Technical Debt is: the Effect of
Unavoidable Growth and the Remnants
of Inertia

New features tend to be the priority for systems, particularly early in their lifecycle. The plumbing (that which no one cares about until it quits working), tends to be neglected. Plumbing that is outside the responsibility of the development team (such as operating systems and database management systems) is likely to get the least attention. This can lead to systems running on platforms that are past their end of support date or a scramble to verify that the system can run on a later version. The former carries significant security risks while the latter is hardly conducive to adequately testing that the system will function identically on the updated platform. Additionally, new capabilities as well as operational and performance improvements may be missed out on if no one is paying attention to the platform.

One method to help avoid these types of issues is adoption of a DevOps philosophy, such as Amazon’s:

Amazon applies the motto “You build it, you run it”. This means the team that develops the product is responsible for maintaining it in production for its entire life-cycle. All products are services managed by the teams that built them. The team is dedicated to each product throughout its lifecycle and the organization is built around product management instead of project management.

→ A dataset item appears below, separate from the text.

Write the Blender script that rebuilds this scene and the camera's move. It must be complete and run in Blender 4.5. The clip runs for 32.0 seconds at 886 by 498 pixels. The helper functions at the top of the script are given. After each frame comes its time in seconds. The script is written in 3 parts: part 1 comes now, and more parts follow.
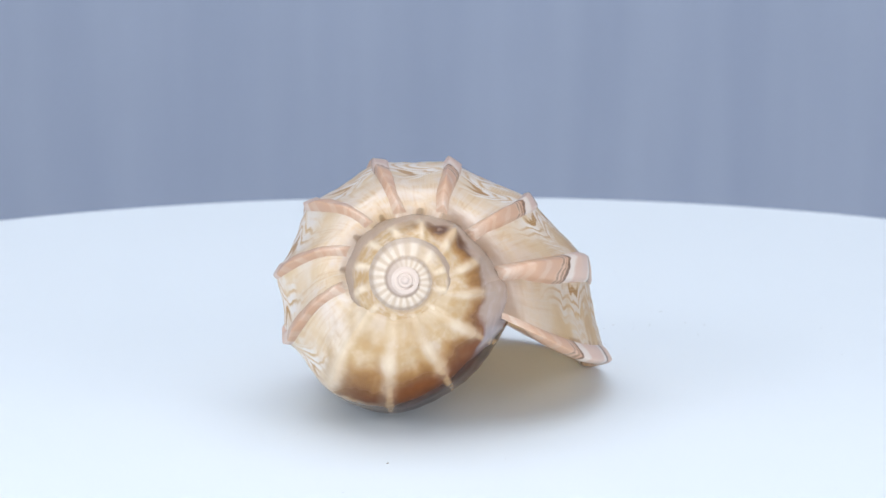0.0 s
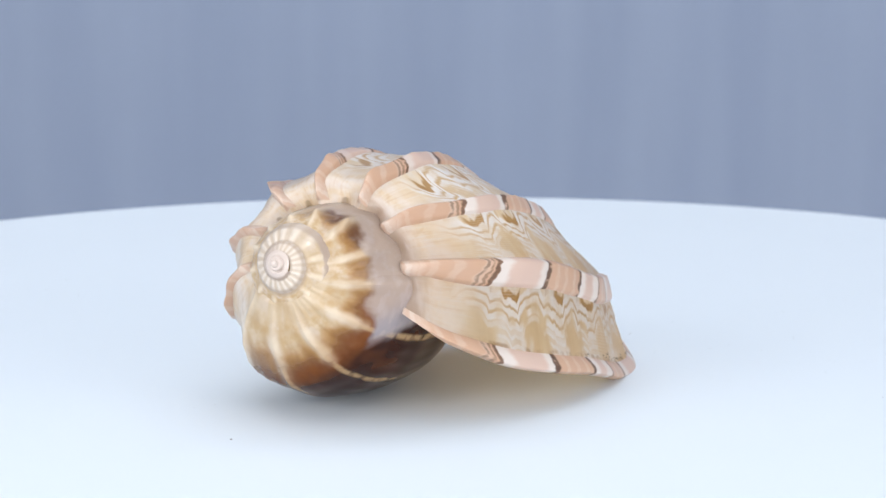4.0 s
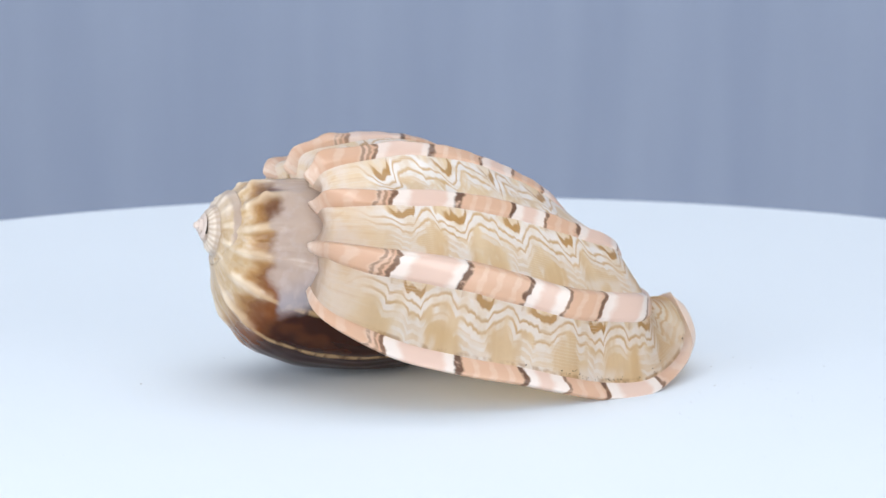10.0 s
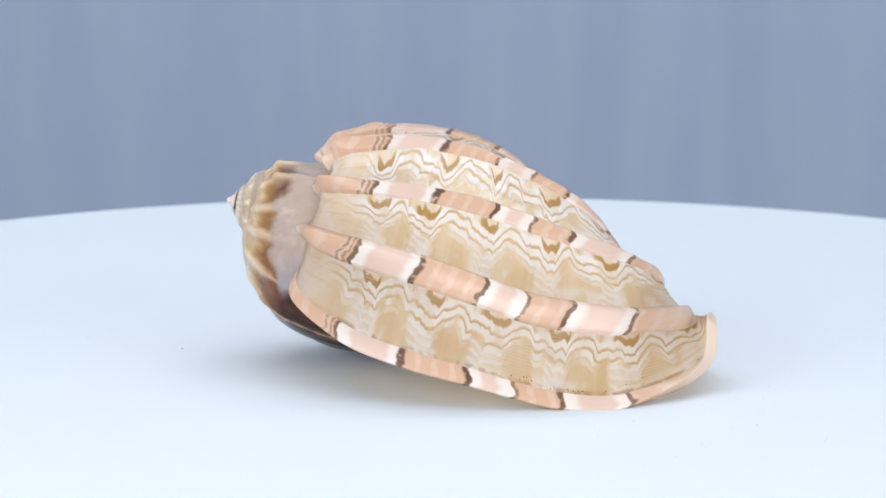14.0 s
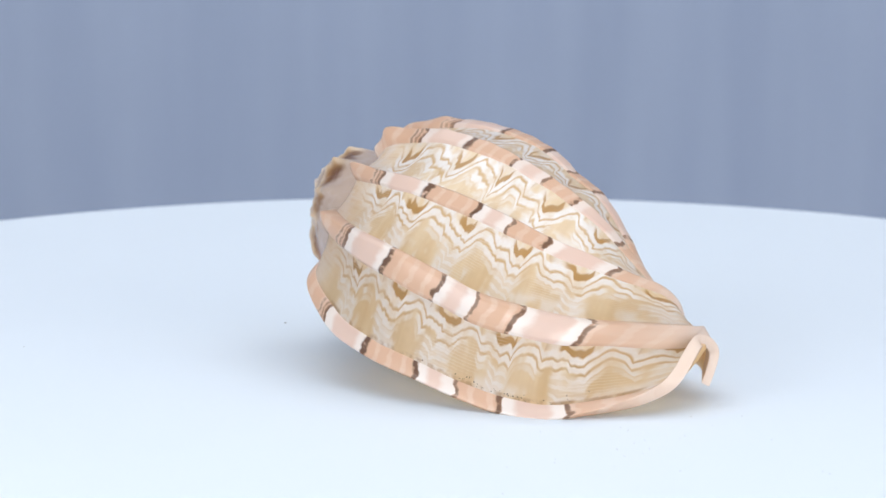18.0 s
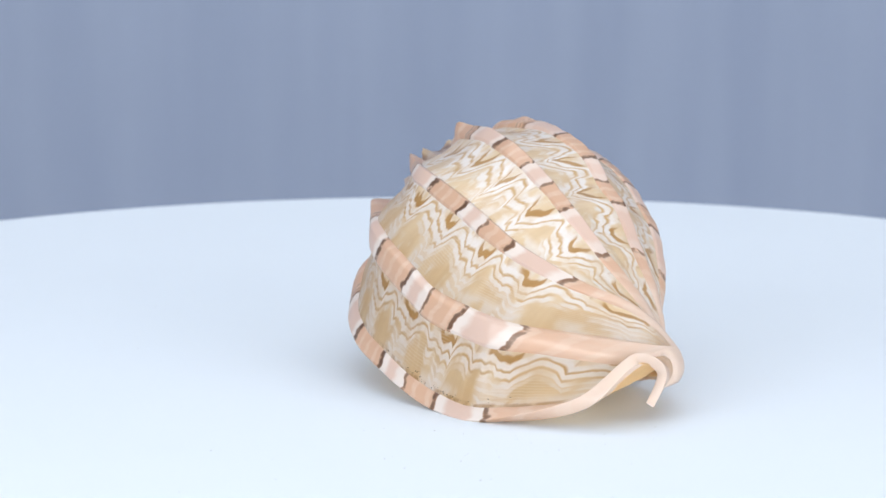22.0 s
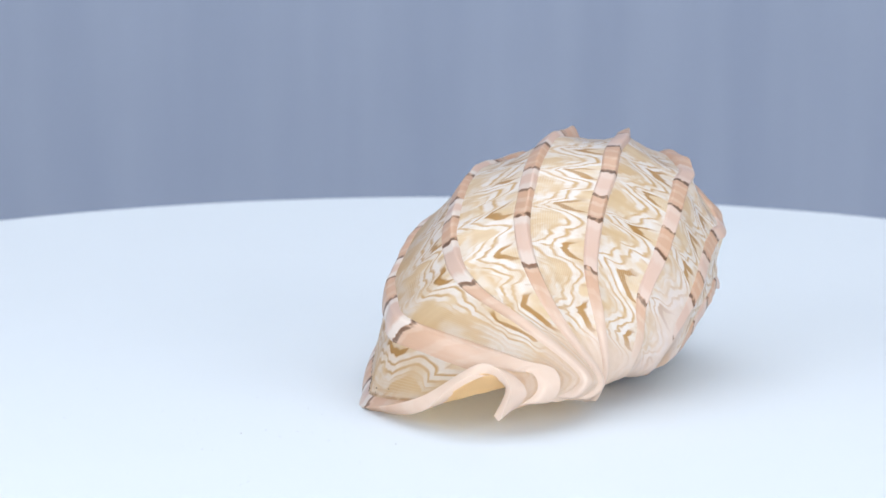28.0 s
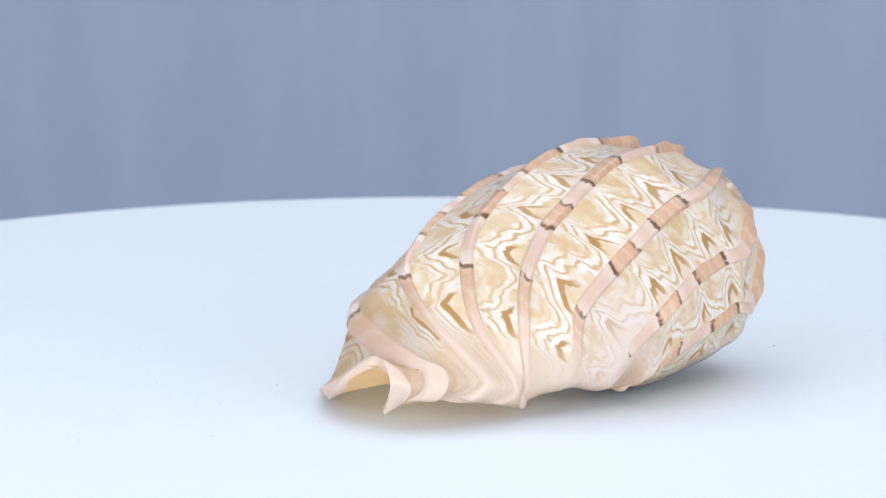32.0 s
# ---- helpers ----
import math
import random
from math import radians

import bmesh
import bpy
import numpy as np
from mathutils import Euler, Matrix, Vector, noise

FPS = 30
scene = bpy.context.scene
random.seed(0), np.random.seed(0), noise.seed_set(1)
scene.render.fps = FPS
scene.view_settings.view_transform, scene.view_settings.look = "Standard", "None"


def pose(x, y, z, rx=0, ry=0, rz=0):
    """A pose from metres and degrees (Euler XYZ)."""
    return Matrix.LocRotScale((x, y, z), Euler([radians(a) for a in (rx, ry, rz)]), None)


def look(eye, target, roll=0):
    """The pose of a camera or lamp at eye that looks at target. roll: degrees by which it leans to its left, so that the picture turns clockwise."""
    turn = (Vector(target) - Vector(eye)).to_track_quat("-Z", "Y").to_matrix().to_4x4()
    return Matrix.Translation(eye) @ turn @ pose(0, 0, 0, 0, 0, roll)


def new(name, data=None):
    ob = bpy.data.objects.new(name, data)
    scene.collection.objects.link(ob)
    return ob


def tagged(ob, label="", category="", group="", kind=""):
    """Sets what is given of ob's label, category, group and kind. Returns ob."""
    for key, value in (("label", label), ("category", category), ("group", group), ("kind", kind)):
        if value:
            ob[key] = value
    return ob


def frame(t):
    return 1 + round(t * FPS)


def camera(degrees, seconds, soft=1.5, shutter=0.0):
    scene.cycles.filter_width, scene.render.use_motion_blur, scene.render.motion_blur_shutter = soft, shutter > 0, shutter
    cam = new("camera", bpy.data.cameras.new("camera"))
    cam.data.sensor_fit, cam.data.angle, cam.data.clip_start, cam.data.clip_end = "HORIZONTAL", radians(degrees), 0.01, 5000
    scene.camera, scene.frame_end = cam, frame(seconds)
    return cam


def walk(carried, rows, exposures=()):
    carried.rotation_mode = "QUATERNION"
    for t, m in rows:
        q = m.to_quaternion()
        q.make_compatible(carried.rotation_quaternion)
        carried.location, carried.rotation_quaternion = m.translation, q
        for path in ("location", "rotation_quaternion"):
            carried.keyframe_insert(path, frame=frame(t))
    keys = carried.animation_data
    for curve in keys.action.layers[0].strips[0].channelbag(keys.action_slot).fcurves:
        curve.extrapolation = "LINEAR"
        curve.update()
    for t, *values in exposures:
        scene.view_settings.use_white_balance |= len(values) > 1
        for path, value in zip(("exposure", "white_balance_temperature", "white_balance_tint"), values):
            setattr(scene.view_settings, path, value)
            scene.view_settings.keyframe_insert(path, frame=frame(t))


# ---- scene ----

This blending of responsibilities within a single team and focus on the application as a product (something I consider extremely beneficial) lessens the chance that housekeeping tasks fall between the cracks by removing the cracks. The operations aspect is enhanced by ensuring that its concerns are visible to those developing and the development aspect is enhanced by increased visibility into new capabilities of the platform components. The Solutions Architect role, spanning application, infrastructure, and business, is well placed to lead this effort.